If you mean the old heaver BBS1000 coil, and not the newer lighter 10" Tornado, then I bet most will say 8" Coinsearch is deeper, more stable, and separates better. I have heard from some that the old heavy 8" BBS 800 coil was better/deeper than the 1000 BBS coil. Stability too. The 8 and 10" Tornados came out with the advent of the Elite and continued onto the GT. Lighter, more stable, deeper, or at least more stable/deeper in respects to the 10" Tornado over it's old 10" BBS coil version, where as at least some say the old BBS 8" is as good as the newer 8" Tornado, just not as light. I have heard others say though the newer Tornado eight inch is deeper/more stable/more sensitive to smaller stuff than the prior heavier BBS version.
In the Sovereign coils, there is an old IC in the pre-amp and a slightly different circuit layout than later coils, which use a newer IC and a bit different pre-amp layout. I would suspect this means lower noise to gain ratios just due to IC chips always improving in those respects. One of the biggest and more unique potentials of the Sovereign/Excalibur, is a pre-amp to boost the RX signal somewhat right at the coil to avoid noise and also signal degradation as it travels up the coil cable. Very weak signals, EMI, signal loss traveling up the cable...All these things can cost depth or target quality. Minelab's own site states this. After the received signal enters the box, further gain is done via your sensitivity control.

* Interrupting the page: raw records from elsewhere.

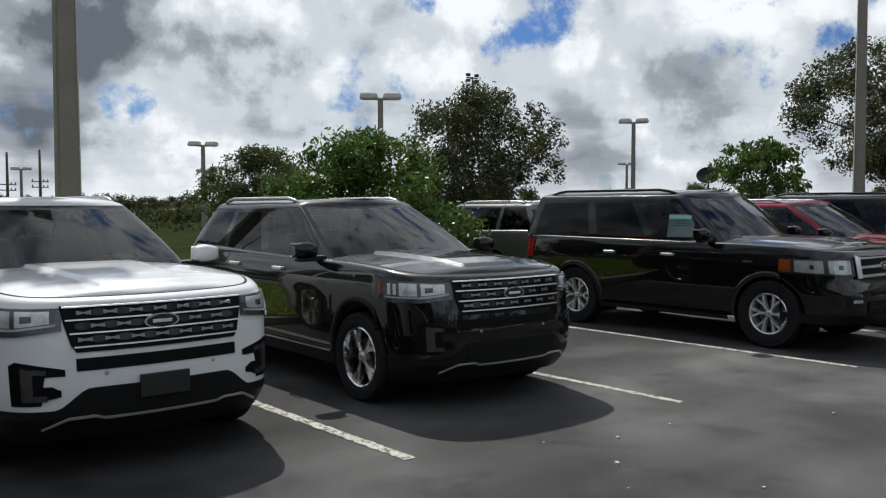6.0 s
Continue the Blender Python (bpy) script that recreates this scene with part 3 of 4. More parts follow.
tree(-4.95, 19.8, 7.45, 4.45, 2.45, M["oak_leaf"], 76000, 0.070, 11, "broad dark green live oak on a grass island", trunk=0.24, clump=0.9, lift=0.1, lean=0.8, clumps=105, sprigs=90)
tree(-7.5, -0.35, 2.95, 1.85, 0.35, M["bush_leaf"], 24000, 0.06, 12, "dense bright green leafy shrub behind the cars", category="bush", trunk=0.08, clump=0.5, lift=0.1, clumps=70, sprigs=25, squash=0.9)
tree(-12.8, 7.2, 4.9, 2.25, 0.5, M["oak_leaf"], 40000, 0.062, 13, "upright dark green tree with a loose crown", trunk=0.13, clump=0.62, clumps=85, sprigs=70, squash=1.0)
tree(-26.1, 7.5, 3.95, 2.5, 0.6, M["pale_leaf"], 26000, 0.075, 14, "low rounded dusty green tree", trunk=0.14, clump=0.62, clumps=120, sprigs=50)
tree(-9.7, 16.2, 3.7, 1.75, 1.1, M["bush_leaf"], 7000, 0.09, 15, "small broad-leaved green tree behind the cars", trunk=0.1, clump=0.5, clumps=34, sprigs=22)
tree(-36.2, -13.5, 6.95, 5.0, 0.9, M["oak_leaf"], 48000, 0.10, 16, "large rounded tree beyond the lane", trunk=0.25, clump=1.2, clumps=130, sprigs=60)
tree(-38.5, -24.2, 4.6, 3.0, 0.4, M["pale_leaf"], 9000, 0.13, 17, "broad green tree at the edge of the lot", trunk=0.18, clump=0.8, clumps=50, sprigs=20)


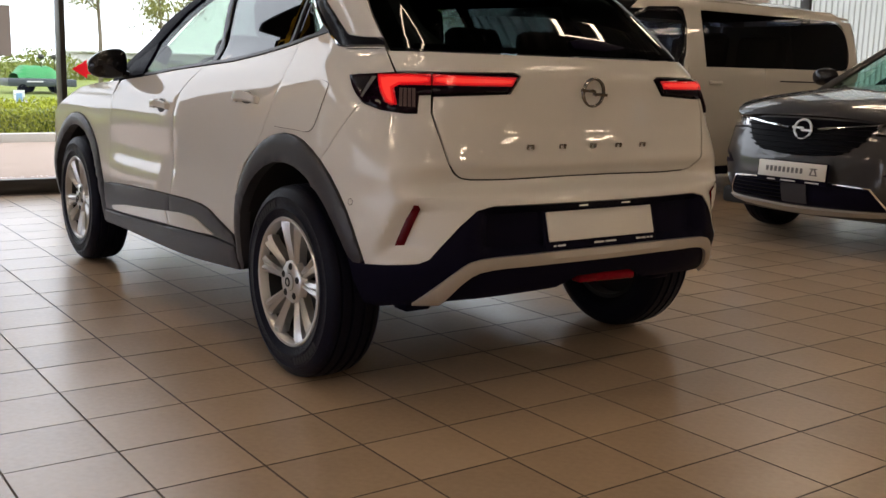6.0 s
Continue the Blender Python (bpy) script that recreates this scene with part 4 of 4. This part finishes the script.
for x in (-0.36, 0.36):
    s = new("front_seat")
    s.parent = car
    part("seat_base", cushion((x, 1.45, 0.62), (0.50, 0.52, 0.18)), SEAT, s)
    part("backrest", cushion((x, 1.13, 0.92), (0.50, 0.16, 0.62), (-14, 0, 0)), SEAT, s)
    part("headrest", cushion((x, 1.03, 1.30), (0.27, 0.11, 0.19), (-10, 0, 0), 0.045), SEAT, s)
s = new("rear_bench")
s.parent = car
part("seat_base", cushion((0, 0.55, 0.62), (1.26, 0.48, 0.18)), SEAT, s)
part("backrest", cushion((0, 0.22, 0.88), (1.26, 0.16, 0.58), (-18, 0, 0)), SEAT, s)
for x in (-0.36, 0.0, 0.36):
    part("headrest", cushion((x, 0.10, 1.20), (0.25, 0.09, 0.13), (-14, 0, 0), 0.04), SEAT, s)
part("dashboard", cushion((0, 1.98, 0.90), (1.36, 0.42, 0.26), (8, 0, 0), 0.08), SEAT, car, "dark dashboard")
b = lathe([(0, 0.185), (0.02, 0.175), (0, 0.165), (-0.02, 0.175)], 30, True)
bmesh.ops.transform(b, matrix=pose(-0.36, 1.72, 0.97, 0, 0, 90) @ pose(0, 0, 0, 0, 24, 0), verts=b.verts)
part("steering_wheel", b, SEAT, car)
part("inside_mirror", block((0.0, 1.78, 1.335), (0.24, 0.03, 0.075), 0.012, (0, 0, 12)), SEAT, car, "dark inside mirror")
part("parcel_shelf", block((0, -0.12, 1.02), (1.22, 0.46, 0.02), 0.005), SEAT, car, "dark parcel shelf")
skin_pair("rear_pillar_lining", [(-0.27, 1.19), (-0.60, 1.17), (-0.50, 1.30), (-0.42, 1.41), (-0.10, 1.41), (-0.20, 1.30)], TRIM_GREY, "grey rear pillar lining", off=-0.05, thick=0, gap=0)
skin_pair("gate_lining", [(-0.66, 1.185), (-0.58, 1.30), (-0.50, 1.40), (-0.60, 1.40), (-0.72, 1.25), (-0.80, 1.185)], TRIM_GREY, "grey tailgate lining", off=-0.03, thick=0, gap=0)
part("headlining", loft([(-0.15, 0.50, 1.44, 1.41, 3), (0.6, 0.55, 1.49, 1.43, 3), (1.28, 0.52, 1.45, 1.41, 3)], 9), DARK, car)
part("cabin_floor", block((0, 0.95, 0.40), (1.3, 2.5, 0.10)), DARK, car)
part("bulkhead", block((0, 2.15, 0.70), (1.45, 0.05, 0.6)), DARK, car)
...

Many love that 8" solid Coinsearch coil that came on the original Sovereign. They are not filled with epoxy though to save weight so not rated as waterproof. Some use them in water by sealing under the coil nut, but one pin hole breach in that coil in the water and it's game over. I suspect it will also try to float some not being filled with epoxy, as I think I've read in the past.
I don't know that coil's physical dimensions *inside* the coil, but the 8" Tornado is 7.25" in actual outer dimensions, which I hear makes it deadly in trash, being able to snipe out coins in trash or heavy iron that true 8 or 9" coils can't, and yet will punch very deep like a bigger coil. Best of both worlds.